Former Audi CEO Rupert Stadler was found guilty of fraud on Tuesday, making him the highest-ranking executive convicted in the scandal involving cars that cheated on emissions testing using illicit software.
A German court sentenced Stadler to 21 months in prison suspended and ordered him to pay a $1.2 million fine, some of which will be donated to charitable organizations.
Following his guilty plea last month, his lawyers, the judge, and prosecutors reached a deal.
Stadler, the former director of Volkswagen’s premium division, admitted misconduct and expressed regret for failing to keep modified vehicles off the market after the issue became known.
The Munich regional court also sentenced the former head of engine development, Wolfgang Hatz, and a former Audi engineer, identified only as Giovanni P. for privacy reasons, to suspended prison sentences and fines.
They were accused of ensuring that diesel engines met emissions limits during testing but not on the road to save on construction costs.
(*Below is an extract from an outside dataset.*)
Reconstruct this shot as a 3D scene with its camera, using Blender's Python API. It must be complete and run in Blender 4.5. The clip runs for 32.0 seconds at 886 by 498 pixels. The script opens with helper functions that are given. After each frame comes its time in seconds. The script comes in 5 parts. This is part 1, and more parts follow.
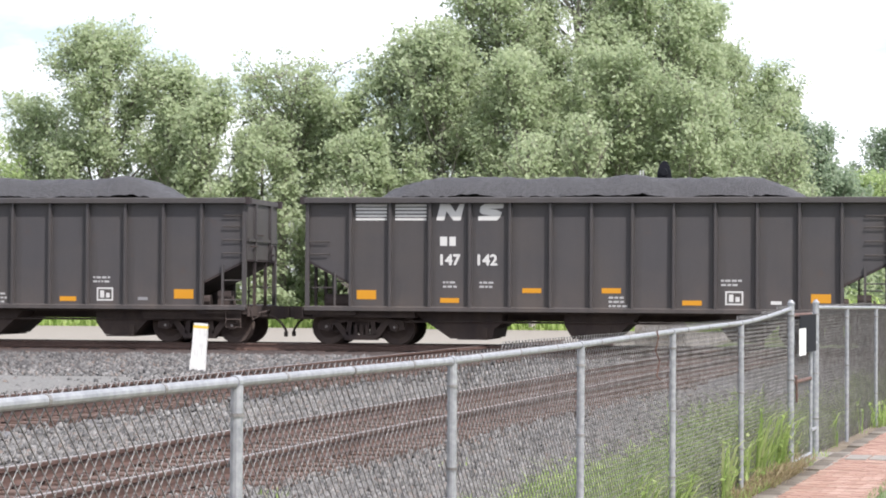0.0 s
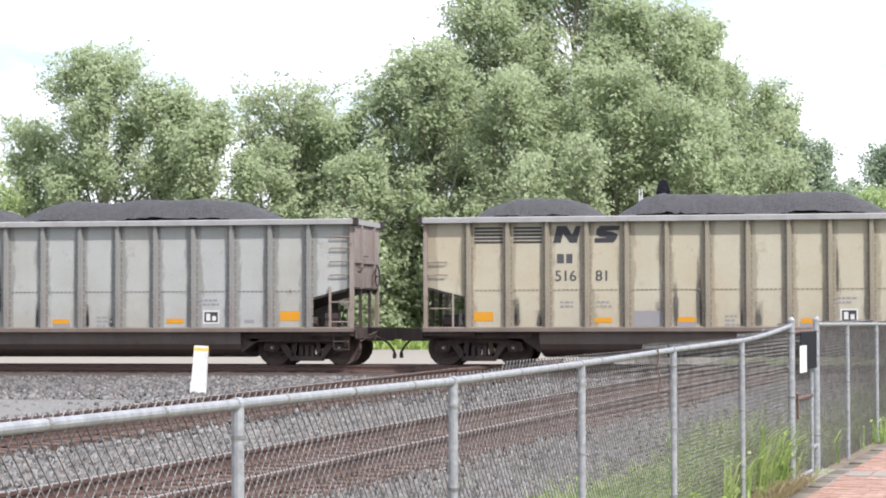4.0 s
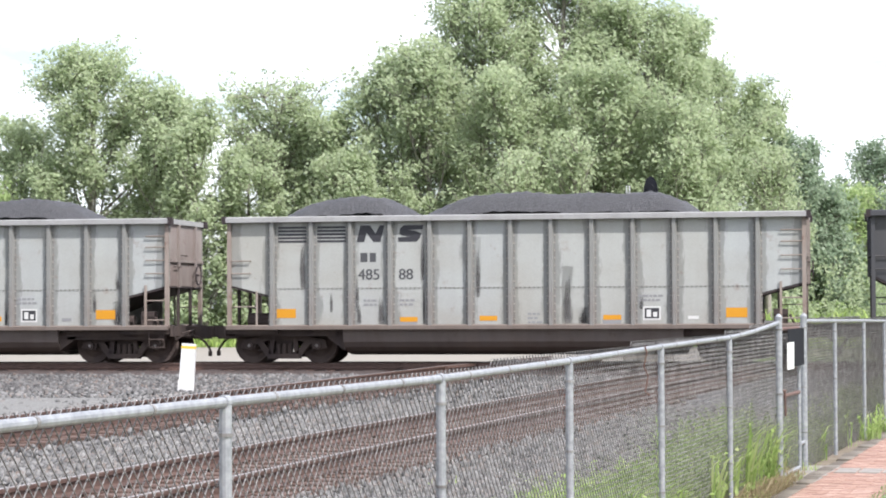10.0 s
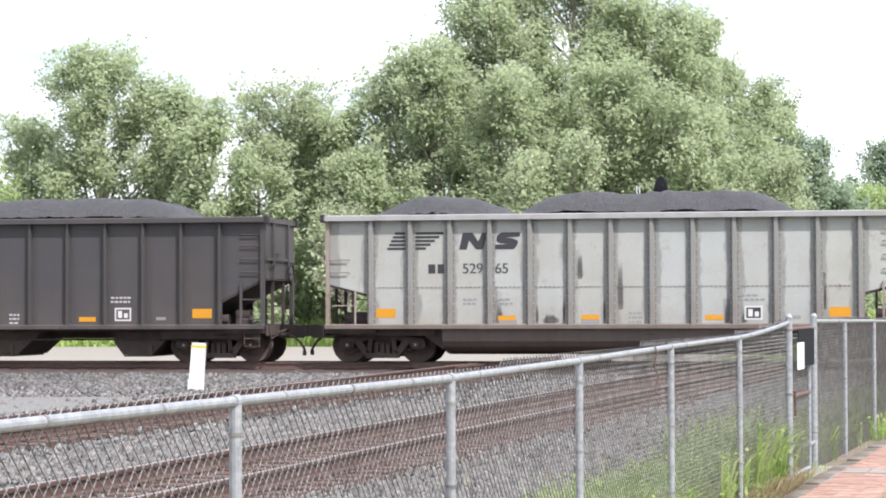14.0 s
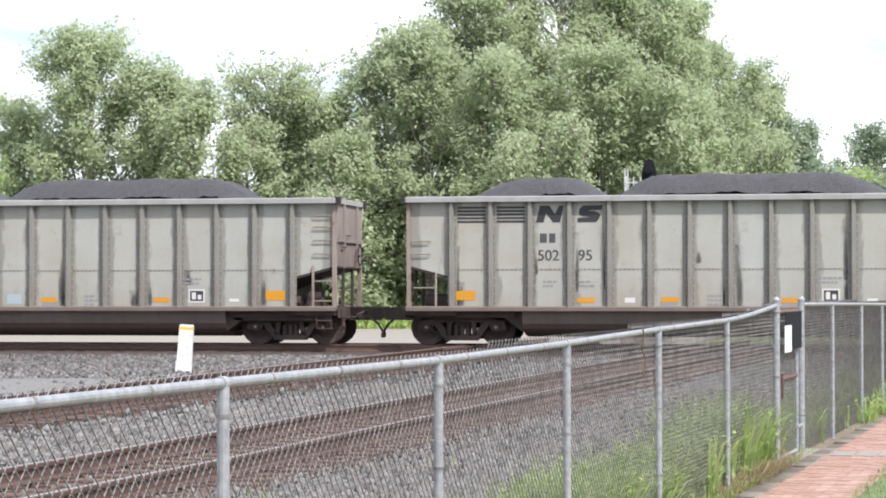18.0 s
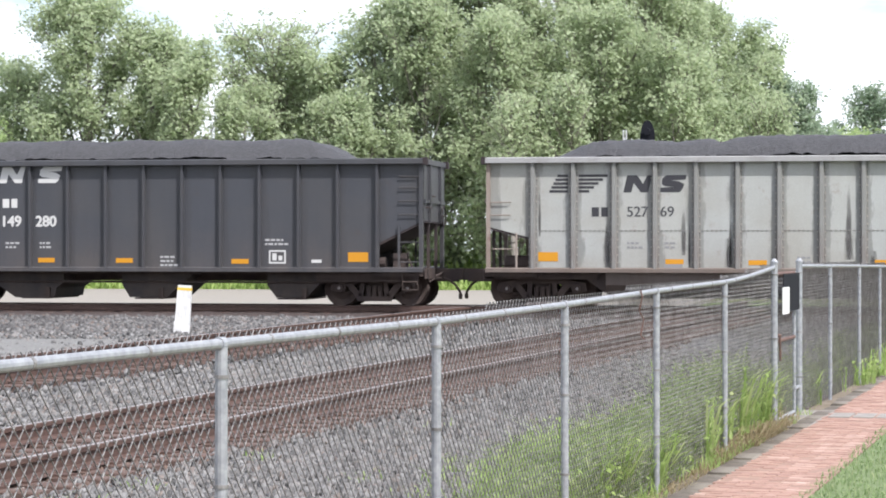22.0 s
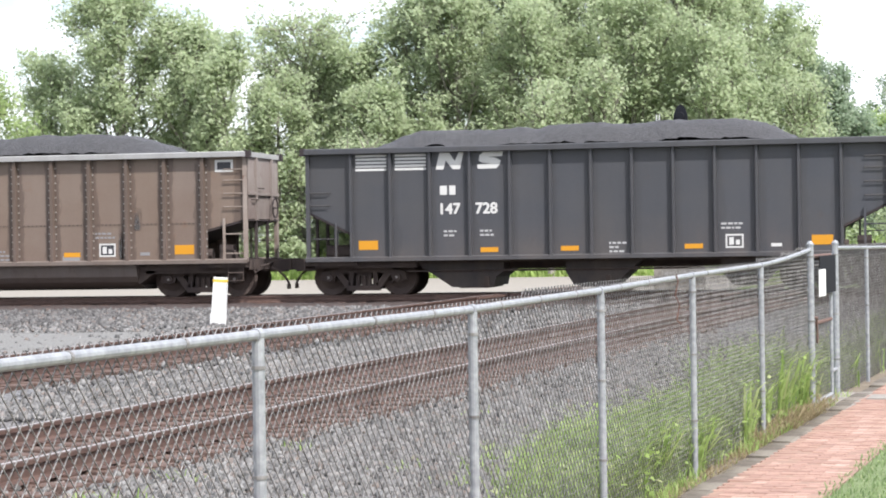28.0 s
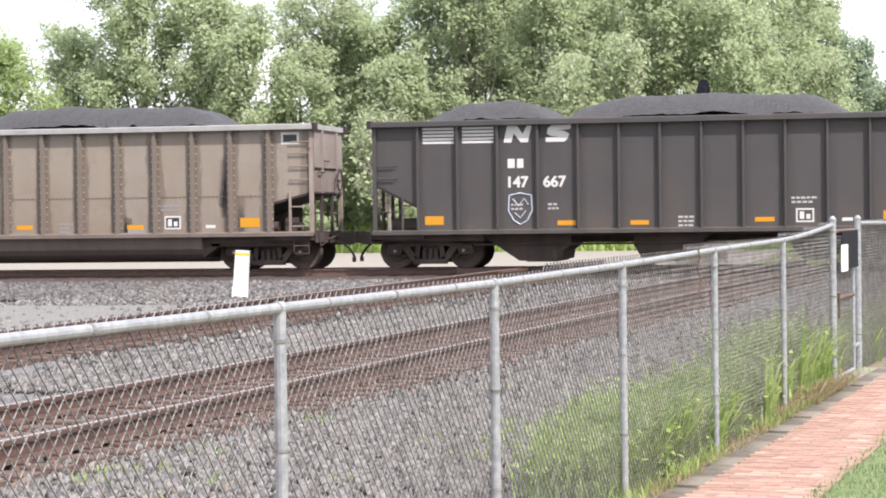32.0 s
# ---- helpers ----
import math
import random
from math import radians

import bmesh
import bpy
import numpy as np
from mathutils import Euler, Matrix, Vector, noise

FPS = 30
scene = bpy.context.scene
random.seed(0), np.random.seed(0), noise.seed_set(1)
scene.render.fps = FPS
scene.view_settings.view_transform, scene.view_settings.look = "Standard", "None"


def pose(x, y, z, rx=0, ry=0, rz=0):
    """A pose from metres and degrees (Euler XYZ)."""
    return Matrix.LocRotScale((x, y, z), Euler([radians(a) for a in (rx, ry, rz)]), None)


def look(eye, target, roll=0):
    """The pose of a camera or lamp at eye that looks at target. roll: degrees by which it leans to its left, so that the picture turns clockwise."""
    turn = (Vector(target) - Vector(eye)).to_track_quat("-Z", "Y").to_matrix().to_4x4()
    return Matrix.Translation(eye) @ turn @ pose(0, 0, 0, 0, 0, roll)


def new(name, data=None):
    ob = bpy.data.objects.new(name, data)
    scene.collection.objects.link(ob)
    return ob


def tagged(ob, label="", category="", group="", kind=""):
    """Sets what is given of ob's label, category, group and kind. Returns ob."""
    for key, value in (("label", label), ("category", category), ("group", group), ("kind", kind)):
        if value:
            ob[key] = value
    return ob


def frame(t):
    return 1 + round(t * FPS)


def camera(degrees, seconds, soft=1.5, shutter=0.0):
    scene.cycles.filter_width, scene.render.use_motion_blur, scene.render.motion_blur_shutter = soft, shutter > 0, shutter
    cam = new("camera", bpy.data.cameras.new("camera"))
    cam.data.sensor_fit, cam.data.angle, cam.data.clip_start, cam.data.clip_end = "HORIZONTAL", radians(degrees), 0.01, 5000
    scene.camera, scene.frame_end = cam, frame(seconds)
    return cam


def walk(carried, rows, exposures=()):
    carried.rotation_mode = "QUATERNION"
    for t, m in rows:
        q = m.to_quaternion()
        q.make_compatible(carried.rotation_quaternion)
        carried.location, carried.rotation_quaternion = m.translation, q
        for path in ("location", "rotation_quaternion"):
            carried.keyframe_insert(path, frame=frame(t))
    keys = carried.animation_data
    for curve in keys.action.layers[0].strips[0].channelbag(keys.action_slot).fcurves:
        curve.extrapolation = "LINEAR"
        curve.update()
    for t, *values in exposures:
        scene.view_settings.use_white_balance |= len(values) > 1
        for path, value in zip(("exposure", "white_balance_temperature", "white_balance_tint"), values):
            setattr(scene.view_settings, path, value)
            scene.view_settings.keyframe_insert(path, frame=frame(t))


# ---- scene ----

cam = camera(22.46, 32.0, soft=1.9, shutter=0.0)
EYE = Vector((0.0, 0.0, 1.86))


def aim(yaw, pitch, roll):
    """Yaw to the left of +y, pitch upwards, roll as in look(), in degrees."""
    y, p = radians(yaw), radians(pitch)
    return look(EYE, EYE + Vector((-math.sin(y) * math.cos(p), math.cos(y) * math.cos(p), math.sin(p))), roll)


# seconds, yaw, pitch, roll of the hand-held camera, which stands in one place
TURNS = [
    (0, 10.417, 1.051, 0.360), (0.5, 10.442, 1.138, 0.280), (1, 10.366, 1.214, 0.242), (1.5, 10.172, 1.289, 0.208),
    (2, 10.158, 1.311, 0.197), (2.5, 10.167, 1.292, 0.191), (3, 10.170, 1.298, 0.134), (3.5, 10.364, 1.562, -0.079),
    (5.5, 10.408, 1.580, -0.256), (6, 10.412, 1.667, -0.241), (6.5, 10.417, 1.742, -0.321), (7, 10.358, 1.811, -0.303),
    (7.5, 10.334, 1.862, -0.349), (8, 10.217, 1.816, -0.275), (8.5, 10.105, 1.567, -0.198), (9, 10.107, 1.542, -0.209),
    (9.5, 10.087, 1.525, -0.277), (10, 10.089, 1.505, -0.258), (10.5, 10.101, 1.497, -0.334), (11, 10.123, 1.509, -0.423),
    (11.5, 10.157, 1.525, -0.390), (12, 10.206, 1.502, -0.376), (12.5, 10.251, 1.502, -0.375), (13, 10.298, 1.498, -0.349),
    (13.5, 10.330, 1.501, -0.399), (14, 10.346, 1.495, -0.186), (14.5, 10.324, 1.284, 0.151), (15, 10.477, 1.059, 0.301),
    (15.5, 10.507, 0.977, 0.125), (17.5, 10.044, 0.994, -0.051), (18, 10.040, 1.039, -0.059), (18.5, 10.022, 1.042, -0.025),
    (19, 10.000, 0.928, -0.000), (19.5, 9.952, 0.820, -0.016), (20, 9.953, 0.762, -0.040), (20.5, 9.949, 0.724, 0.009),
    (21, 9.947, 0.662, 0.002), (21.5, 9.950, 0.183, 0.025), (22, 9.993, 0.043, 0.039), (22.5, 10.033, -0.050, 0.036),
    (23, 10.061, -0.063, -0.047), (23.5, 10.081, -0.070, -0.044), (24, 10.092, -0.033, -0.067), (24.5, 10.117, 0.044, -0.004),
    (25, 10.190, 0.011, -0.078), (25.5, 10.231, -0.027, -0.078), (27.5, 10.717, -0.145, -0.833), (28, 10.888, -0.260, -0.892),
    (28.5, 10.846, -0.324, -0.888), (29, 10.899, -0.363, -0.224), (29.5, 10.862, -0.469, -0.422), (30, 11.146, -0.631, -0.503),
    (30.5, 11.393, -0.787, -0.491), (31, 11.522, -0.877, -0.610), (31.5, 11.417, -0.911, -0.697), (32, 11.456, -0.921, -0.723),
]
walk(cam, [(t, aim(y, p, r)) for t, y, p, r in TURNS], [
    (0.0, 0.44, 6450, 15), (1.0, 0.57, 6450, 15), (3.0, 0.48, 6400, 15), (6.0, 0.54, 6400, 14), (9.0, 0.58, 6350, 14), (12.0, 0.60, 6350, 14), (15.0, 0.64, 6400, 15),
    (19.0, 0.44, 6400, 14), (22.0, 0.47, 6300, 14), (25.0, 0.58, 6300, 13), (28.0, 0.62, 6400, 13), (29.3, 0.74, 6550, 15), (32.0, 0.70, 6650, 16)])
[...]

Prosecutors had objected to a plea agreement with Hatz. The verdicts are likely to be appealed.
It is the first criminal trial in connection with the diesel emissions scandal to conclude in Germany.
Stadler had been charged with fraud and false certification by prosecutors who said he let cars with rigged software be sold even after the the U.S. Environmental Protection Agency uncovered the fraud at Volkswagen and Audi in September 2015.
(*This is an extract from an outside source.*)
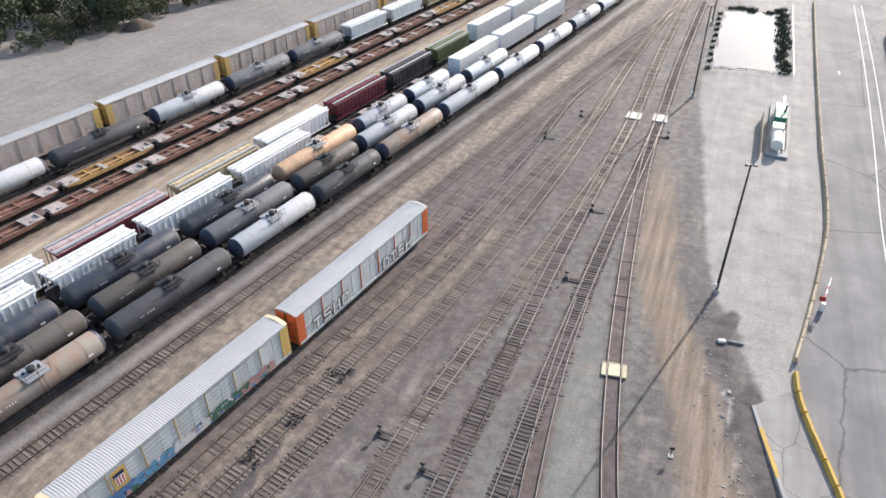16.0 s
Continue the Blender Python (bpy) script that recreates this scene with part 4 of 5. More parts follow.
def boxcar(mat, label, length=16.2, front=None, group="white refrigerated boxes", logo=False):
    root = thing("box_car", label, "freight car", group)
    h, w, z0, z1 = length / 2, 1.5, 1.05, 4.85
    bm = bmesh.new()
    box(bm, (0, 0, (z0 + z1) / 2), (2 * w - 0.06, length, z1 - z0), bevel=0.05)
    part("body", bm, mat, root)
    for s in (-1, 1):
        bm = bmesh.new()
        for i in range(20):
            box(bm, (s * (w - 0.01), -h + 0.4 + i * (length - 0.8) / 19, (z0 + z1) / 2), (0.06, 0.1, z1 - z0 - 0.3))
        tagged(part("side_ribs", bm, mat, root), kind="stuff")
        if logo:
            bm = bmesh.new()
            bmesh.ops.create_cone(bm, cap_ends=True, segments=20, radius1=0.8, radius2=0.8, depth=0.02, matrix=pose(s * (w + 0.04), h - 1.8, 3.4, 0, 90))
            part("emblem", bm, TANK_NAVY, root, "round dark emblem")
    for e in (-1, 1):
        bm = bmesh.new()
        box(bm, (0, e * (h + 0.02), (z0 + z1) / 2), (2 * w - 0.2, 0.06, z1 - z0 - 0.2))
        for zk in (1.6, 2.4, 3.2, 4.0):
            box(bm, (0, e * (h + 0.06), zk), (2 * w - 0.4, 0.05, 0.12))
        part("end_panel", bm, front or mat, root)
        bogie(root, e * (h - 1.7))
        coupler(root, e * (h + 0.1), e)
    bm = bmesh.new()
    prism(bm, [(-w, z1 - 0.02), (-w, z1 + 0.05), (0, z1 + 0.14), (w, z1 + 0.05), (w, z1 - 0.02)], -h, h)
    for i in range(16):
        box(bm, (0, -h + 0.5 + i * (length - 1) / 15, z1 + 0.1), (2.6, 0.08, 0.06))
    part("roof", bm, mat, root)
    bm = bmesh.new()
    box(bm, (0, 0, 0.85), (1.4, length - 1, 0.4))
    part("underframe", bm, DARK, root)
    return root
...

He was detained in 2018 and held for four months.
The 60-year-old resigned as Audi’s boss and from the Volkswagen board later that year and has since paid the company about $4.5 million in damages for failing in his oversight duties.
His boss at the time, former VW Chief Executive Martin Winterkorn, has been charged by U.S. and German authorities, but Germany does not generally extradite its citizens to countries outside the European Union.
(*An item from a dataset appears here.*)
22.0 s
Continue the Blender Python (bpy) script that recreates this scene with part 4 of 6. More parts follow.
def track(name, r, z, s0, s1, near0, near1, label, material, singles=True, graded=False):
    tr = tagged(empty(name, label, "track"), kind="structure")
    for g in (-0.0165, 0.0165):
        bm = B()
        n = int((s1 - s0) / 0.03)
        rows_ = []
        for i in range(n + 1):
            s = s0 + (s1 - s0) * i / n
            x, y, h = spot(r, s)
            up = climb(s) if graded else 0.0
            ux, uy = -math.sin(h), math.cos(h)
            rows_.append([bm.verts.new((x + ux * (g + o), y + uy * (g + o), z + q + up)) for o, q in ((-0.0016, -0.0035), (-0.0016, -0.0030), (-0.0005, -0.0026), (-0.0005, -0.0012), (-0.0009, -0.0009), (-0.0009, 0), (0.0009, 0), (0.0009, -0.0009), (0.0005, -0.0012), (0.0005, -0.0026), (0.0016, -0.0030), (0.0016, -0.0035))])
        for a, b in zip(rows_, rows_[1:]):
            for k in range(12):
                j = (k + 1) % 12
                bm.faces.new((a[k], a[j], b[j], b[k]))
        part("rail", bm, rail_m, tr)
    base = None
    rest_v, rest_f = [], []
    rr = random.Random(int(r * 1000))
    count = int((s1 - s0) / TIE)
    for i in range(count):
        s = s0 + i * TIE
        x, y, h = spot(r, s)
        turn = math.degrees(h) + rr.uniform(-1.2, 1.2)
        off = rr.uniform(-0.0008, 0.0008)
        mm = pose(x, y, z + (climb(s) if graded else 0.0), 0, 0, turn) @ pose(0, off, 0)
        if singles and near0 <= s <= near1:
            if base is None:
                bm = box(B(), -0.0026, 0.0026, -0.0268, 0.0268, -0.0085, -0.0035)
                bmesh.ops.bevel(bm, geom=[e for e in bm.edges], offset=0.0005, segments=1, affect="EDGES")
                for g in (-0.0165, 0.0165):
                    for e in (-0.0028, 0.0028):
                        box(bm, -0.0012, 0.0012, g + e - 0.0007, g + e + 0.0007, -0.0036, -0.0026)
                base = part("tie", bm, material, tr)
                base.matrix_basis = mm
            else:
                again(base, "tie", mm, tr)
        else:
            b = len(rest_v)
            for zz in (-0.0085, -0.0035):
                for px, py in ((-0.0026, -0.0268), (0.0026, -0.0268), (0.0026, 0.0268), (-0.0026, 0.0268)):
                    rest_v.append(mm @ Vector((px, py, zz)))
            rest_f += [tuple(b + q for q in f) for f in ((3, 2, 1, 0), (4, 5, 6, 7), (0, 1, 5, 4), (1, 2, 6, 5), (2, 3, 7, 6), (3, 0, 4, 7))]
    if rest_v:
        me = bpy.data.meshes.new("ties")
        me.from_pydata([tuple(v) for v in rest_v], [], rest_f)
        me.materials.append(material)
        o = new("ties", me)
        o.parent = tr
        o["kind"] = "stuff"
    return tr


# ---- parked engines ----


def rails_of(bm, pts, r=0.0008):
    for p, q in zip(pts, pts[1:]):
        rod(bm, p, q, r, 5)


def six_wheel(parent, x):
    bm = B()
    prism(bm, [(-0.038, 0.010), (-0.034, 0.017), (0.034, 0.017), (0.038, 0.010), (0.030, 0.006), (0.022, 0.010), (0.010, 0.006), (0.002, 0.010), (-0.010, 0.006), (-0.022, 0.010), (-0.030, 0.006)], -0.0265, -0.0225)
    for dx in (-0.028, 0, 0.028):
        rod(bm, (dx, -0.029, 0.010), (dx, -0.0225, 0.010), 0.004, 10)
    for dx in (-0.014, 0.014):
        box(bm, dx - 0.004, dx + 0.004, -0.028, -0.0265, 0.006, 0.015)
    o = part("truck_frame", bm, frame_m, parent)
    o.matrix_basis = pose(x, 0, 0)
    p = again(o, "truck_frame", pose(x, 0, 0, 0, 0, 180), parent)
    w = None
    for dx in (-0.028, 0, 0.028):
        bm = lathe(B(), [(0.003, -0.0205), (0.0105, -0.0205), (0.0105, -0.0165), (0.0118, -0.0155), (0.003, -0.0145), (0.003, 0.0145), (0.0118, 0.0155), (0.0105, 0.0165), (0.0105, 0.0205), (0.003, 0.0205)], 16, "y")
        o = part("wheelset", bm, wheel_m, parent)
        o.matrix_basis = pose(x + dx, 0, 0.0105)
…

German proceedings against Winterkorn have also been halted due to his ill health. In Braunschweig, four more cases against former Volkswagen executives are still pending.
Laurent Lafleur, a spokesman for the Munich court, said Stadler’s guilty plea, along with the considerable evidence heard throughout the trial, might play a significant role in other instances.
The diesel crisis cost Volkswagen more than $30 billion in penalties and settlements, as well as the imprisonment of two US executives.